Point of View is the standpoint from which a story is told. First Person is told from the view point of one of the characters using the pronouns “I” and “We.” Third person limited the narrator is an outside observer that focuses on the thoughts and feelings of only one character. Third person omniscient the narrators an outside observer who can tell us the thoughts and feelings of all the characters in a story. Third person objective the narrator reports the facts of a narrator as a seemingly neutral and impersonal outside observer.
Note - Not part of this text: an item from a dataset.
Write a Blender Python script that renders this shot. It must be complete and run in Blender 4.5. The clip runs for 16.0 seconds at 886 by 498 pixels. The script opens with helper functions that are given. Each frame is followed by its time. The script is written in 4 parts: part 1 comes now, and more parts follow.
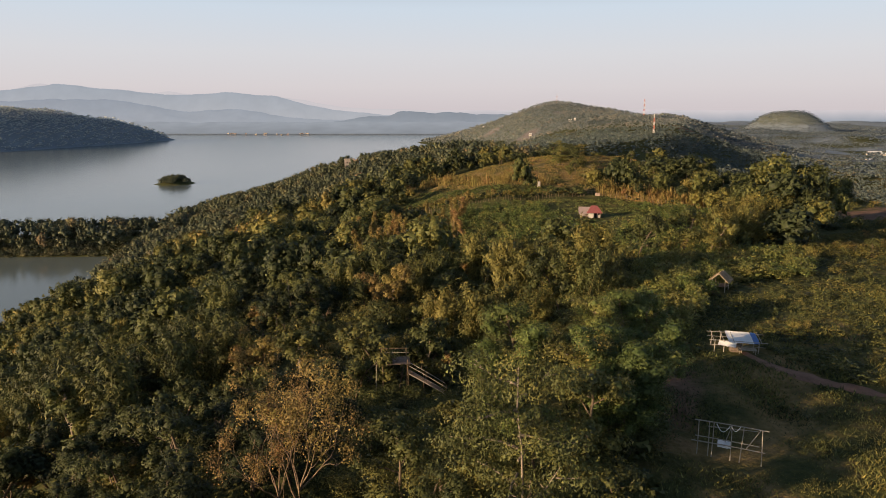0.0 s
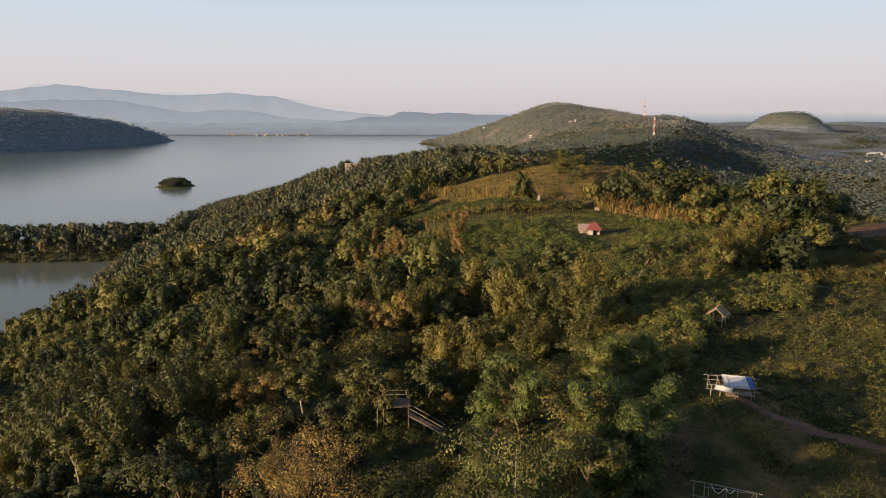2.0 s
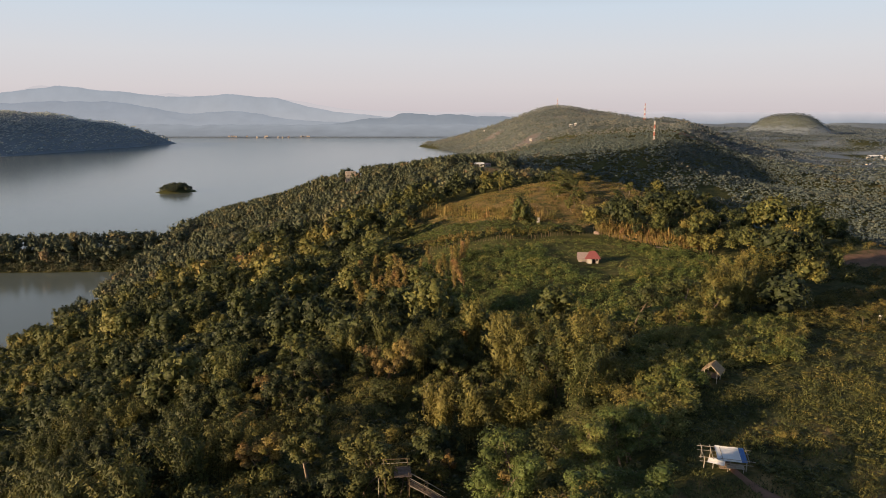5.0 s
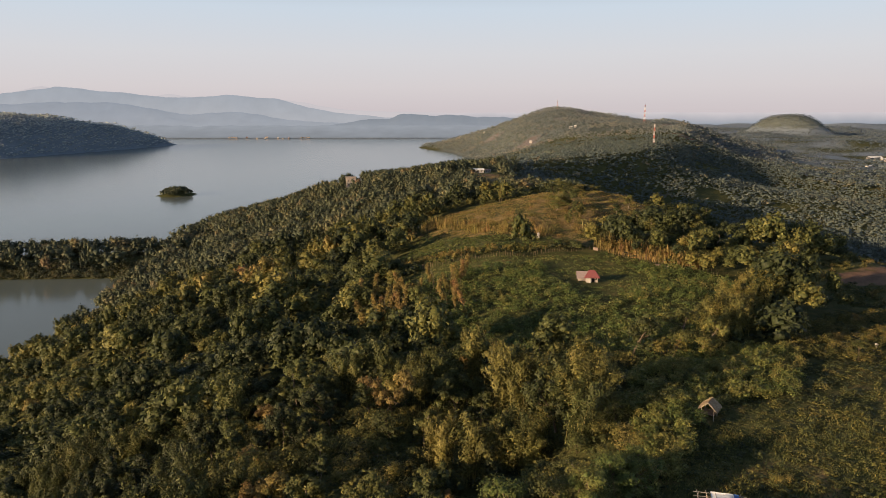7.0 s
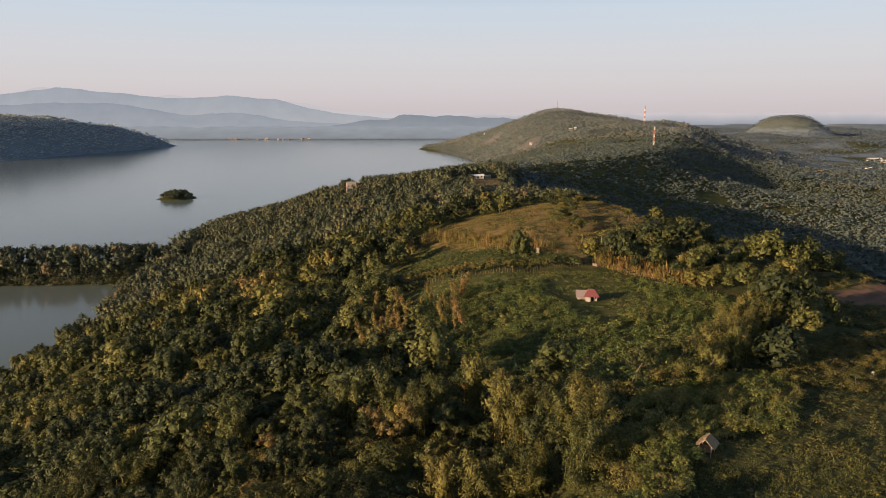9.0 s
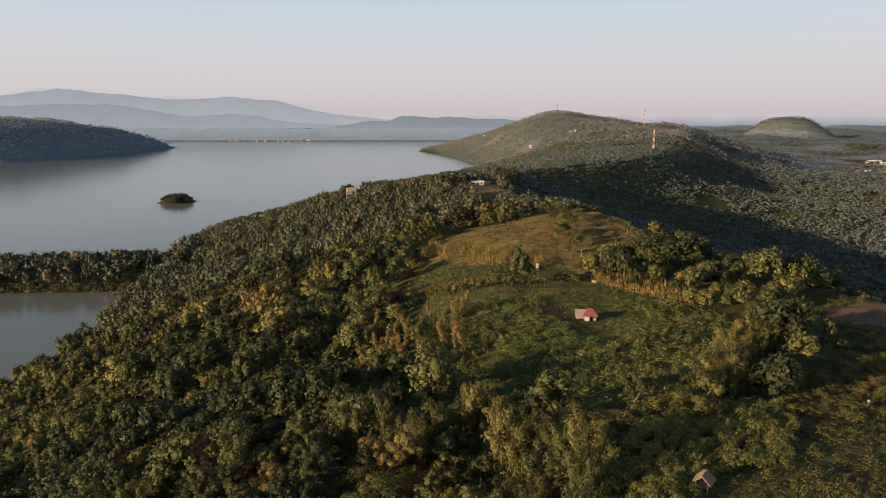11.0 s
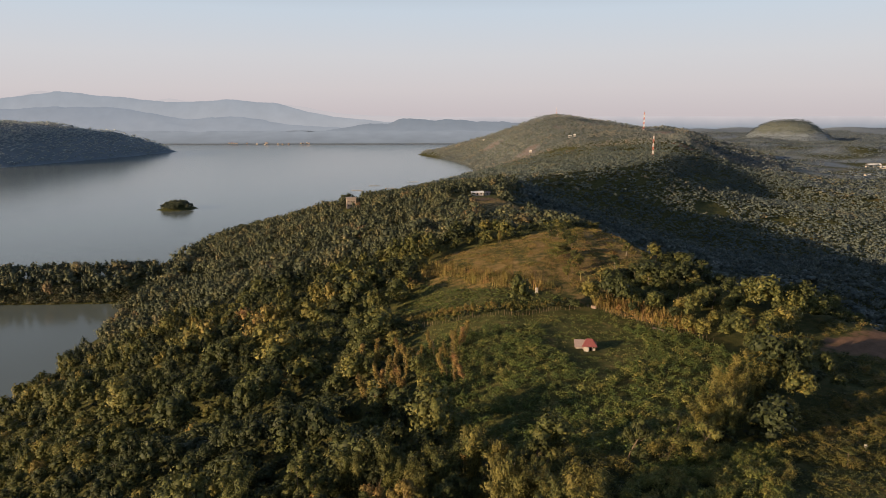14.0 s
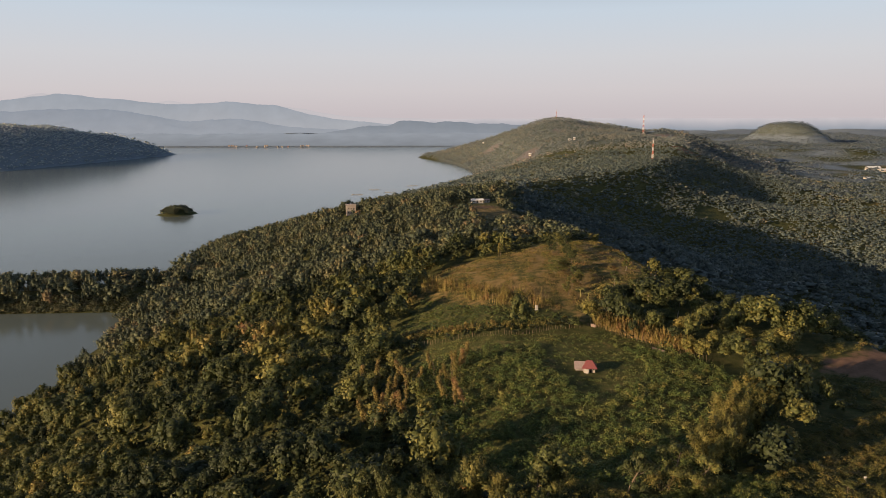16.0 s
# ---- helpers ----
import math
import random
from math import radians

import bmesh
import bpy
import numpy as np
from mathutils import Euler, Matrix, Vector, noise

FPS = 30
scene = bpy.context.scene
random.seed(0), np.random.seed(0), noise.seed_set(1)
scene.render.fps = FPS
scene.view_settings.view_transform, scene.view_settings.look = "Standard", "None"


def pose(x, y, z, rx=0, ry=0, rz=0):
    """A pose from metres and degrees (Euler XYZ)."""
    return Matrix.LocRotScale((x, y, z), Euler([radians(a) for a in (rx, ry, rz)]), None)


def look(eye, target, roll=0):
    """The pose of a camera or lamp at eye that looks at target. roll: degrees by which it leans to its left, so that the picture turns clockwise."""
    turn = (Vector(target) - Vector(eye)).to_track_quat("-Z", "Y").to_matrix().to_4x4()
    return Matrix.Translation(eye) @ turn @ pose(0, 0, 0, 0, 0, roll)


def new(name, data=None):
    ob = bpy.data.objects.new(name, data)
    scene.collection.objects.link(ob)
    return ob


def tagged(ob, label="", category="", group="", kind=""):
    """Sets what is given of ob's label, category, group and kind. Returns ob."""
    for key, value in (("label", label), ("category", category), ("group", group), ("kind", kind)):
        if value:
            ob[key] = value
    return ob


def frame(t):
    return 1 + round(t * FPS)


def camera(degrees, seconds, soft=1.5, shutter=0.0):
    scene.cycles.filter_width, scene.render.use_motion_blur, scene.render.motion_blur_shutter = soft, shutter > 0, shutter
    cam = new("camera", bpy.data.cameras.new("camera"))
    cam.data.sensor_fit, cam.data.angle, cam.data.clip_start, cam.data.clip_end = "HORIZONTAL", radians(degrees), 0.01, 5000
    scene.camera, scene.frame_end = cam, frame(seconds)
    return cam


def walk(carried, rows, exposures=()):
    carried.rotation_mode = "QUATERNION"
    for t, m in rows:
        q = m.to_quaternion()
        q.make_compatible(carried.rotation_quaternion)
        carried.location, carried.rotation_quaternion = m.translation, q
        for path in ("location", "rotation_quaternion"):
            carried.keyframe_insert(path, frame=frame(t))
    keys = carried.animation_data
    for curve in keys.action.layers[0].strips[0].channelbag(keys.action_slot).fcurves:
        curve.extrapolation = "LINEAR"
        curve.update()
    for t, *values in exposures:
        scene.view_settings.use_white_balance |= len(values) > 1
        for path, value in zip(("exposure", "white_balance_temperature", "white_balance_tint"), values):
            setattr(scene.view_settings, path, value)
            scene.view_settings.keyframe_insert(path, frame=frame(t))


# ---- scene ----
# ---- camera ----
cam = camera(66.27, 16.0, soft=0.92)
EYE = 98.0  # the first eye's height over the lake
# seconds, x, y, climb, pitch, yaw, roll
ROWS = [
    (0, -0.0, -0.0, 0.0, -11.403, 0.0, -0.0),
    (0.5, -0.01, -0.02, 0.9, -11.413, 0.005, -0.004),
    (1, -0.01, -0.02, 1.91, -11.415, 0.011, -0.01),
    (1.5, -0.01, -0.01, 2.96, -11.413, 0.017, -0.015),
    (2, 0.01, -0.0, 4.04, -11.41, 0.023, -0.018),
    (2.5, 0.02, -0.0, 5.12, -11.406, 0.029, -0.02),
    (3, 0.04, -0.02, 6.23, -11.401, 0.036, -0.019),
    (3.5, 0.05, -0.03, 7.38, -11.394, 0.043, -0.016),
    (4, 0.07, -0.05, 8.54, -11.387, 0.05, -0.012),
    (6.5, 0.05, -0.28, 14.43, -11.382, 0.061, 0.03),
    (7, 0.04, -0.27, 15.59, -11.385, 0.062, 0.037),
    (7.5, 0.02, -0.25, 16.75, -11.388, 0.063, 0.043),
    (8, 0.01, -0.24, 17.91, -11.389, 0.064, 0.048),
    (8.5, 0.01, -0.23, 19.08, -11.39, 0.064, 0.051),
    (9, 0.02, -0.22, 20.26, -11.39, 0.063, 0.052),
    (11.5, 0.0, -0.31, 26.18, -11.329, 0.046, 0.037),
    (12, 0.0, -0.24, 27.36, -11.317, 0.045, 0.042),
    (12.5, 0.01, -0.15, 28.55, -11.301, 0.042, 0.049),
    (13, 0.02, -0.04, 29.74, -11.282, 0.038, 0.057),
    (13.5, 0.02, 0.08, 30.95, -11.26, 0.035, 0.066),
    (14, 0.01, 0.24, 32.18, -11.234, 0.03, 0.076),
    (14.5, -0.0, 0.41, 33.43, -11.208, 0.025, 0.087),
    (15, -0.02, 0.6, 34.68, -11.181, 0.017, 0.097),
    (15.5, -0.04, 0.79, 35.94, -11.156, 0.009, 0.107),
    (16, -0.06, 0.98, 37.2, -11.13, 0.0, 0.117),
]
walk(cam, [(t, pose(x, y, EYE + z, 90 + pitch, roll, yaw)) for t, x, y, z, pitch, yaw, roll in ROWS],
     [(0, 0.52), (7.5, 0.48), (16, 0.40)])  # the picture darkens a little as the view opens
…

I want students to be able to identify and write with different points of view. After a short mini lesson on point of view I give students a photography from Diane Arbus. Diane Arbus was an American photographer from the 1960s. She photographed a wide range of subjects including in New York City including, carnival performers, people with dwarfism, children, mothers, couples, elderly people, and middle-class families. “A photograph is a secret about a secret. The more it tells you the less you know,” she once mused.





Students look at the pictures and select one to write a narrative based on the point of view selected. You can make a copy of the activity here.
Another way to teach point of view is to view this short film “plastic bag” (2010) by Ramin Bahrani.
Follow up with these questions:
- Who is telling the story?
- How do they see the world?
- How is it different than how you see the world? How is it the same?
- Why does the filmmaker chose to tell the story this way?
- How does the filmmaker see the world?
- What message is being communicated?
A longer point of view activity might be to have students imagine they are a plastic bottle being thrown away in the trash instead of being recycled. Maybe you are a candy wrapper tossed in the hallway, a textbook full of scribbles or a library that can’t stand noisy kids.
- Create a story from the point of view of an object in your school that has a problem.
- Get into a group of 4-5 other students and brainstorm issues in your school. Choose one and develop a stance or viewpoint you want to take. What is the issue and how do you want to help.
- What object could help tell your story. What is the problem the object has? How can it be fixed? Perhaps you want to create a slogan or tagline to make other students aware of the problem and how they can help.
- Create a storyboard to communicate your message through actions and images. Who has the problem, how do they try and solve it? How can others help?
If students are reading a book they might use this point of view checklist to help identify and analyze the point of view the text is written in.
What point of view is your text written from? Use examples from the text to support your answer.
How would the text change if it was written from a different point of view?
Whose viewpoint is missing from the text? What effect does that have on the text?
Create a journal entry for one day from the main character’s point of view. What information will you choose to include?
What can you infer about the author’s interest or attitude towards the topic in the text you read?
If the text was rewritten to be a news article, what details would have to be taken out to make it unbiased?
Choose two quotes that show the author’s point of view.